In the same admissions wherein appellant admitted appellee was not a shareholder of A-1, appellant also admitted to signing the release and the check, delivering the check to appellant and stopping payment of the check. Based upon the language of the release and appellant's admissions, we find the trial court did not err in granting summary judgment to appellee on his complaint.
Assignment of Error I is denied.
II Appellant claims the trial court erred in granting summary judgment to appellee on appellant's counterclaim. We disagree.
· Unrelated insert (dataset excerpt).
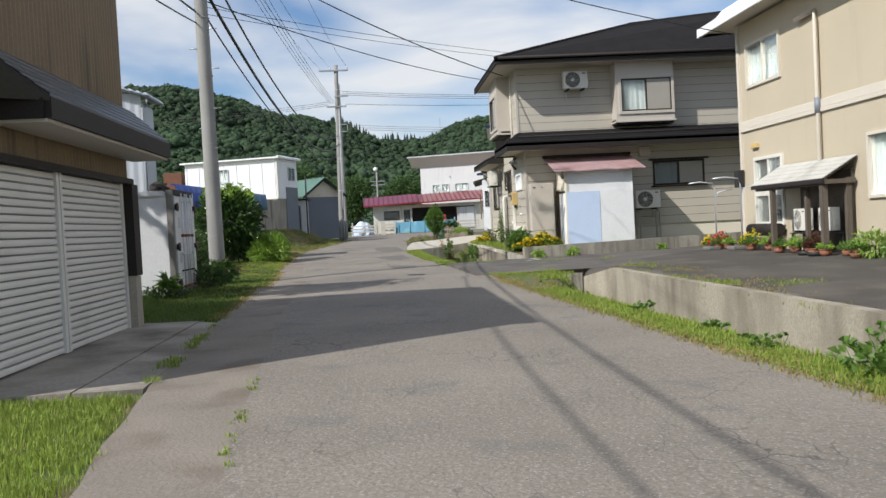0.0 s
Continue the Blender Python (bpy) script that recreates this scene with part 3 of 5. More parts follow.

Civ.R. 8 governs general rules of pleading. Subsection (A) states a pleading "shall contain (1) a short and plain statement of the claim showing that the party is entitled to relief, and (2) a demand for judgment for the relief to which the party claims to be entitled."
In his counterclaim filed February 20, 1998, appellant claimed the following:
19. Plaintiff borrowed in excess of $13,000 from Defendant Sexton to pay Plaintiff's obligations to the IRS and other taxing authorities in 1994 and 1995, which sums have not been repaid by Plaintiff.
20. Such failure to pay has caused Defendant Sexton economic hardship and loss.
The counterclaim does not state the amount, the time or the place of the alleged loan or loans. The demand for judgment asks for "judgment in favor of Defendant Sexton on his counterclaim" but does not specify an amount. The counterclaim does not state any legally cognizable claim for recovery.
Upon review, we find the trial court did not err in granting summary judgment to appellee on appellant's counterclaim.
Assignment of Error II is denied.
CROSS-ASSIGNMENT OF ERROR I Appellee presented a cross-assignment of error in the event the summary judgment was reversed or modified. In light of our decision to affirm, we find this assignment of error to be moot.
The judgment of the Court of Common Pleas of Licking County, Ohio is hereby affirmed.
By Farmer, P.J., Hoffman, J. and Wise, J. concur.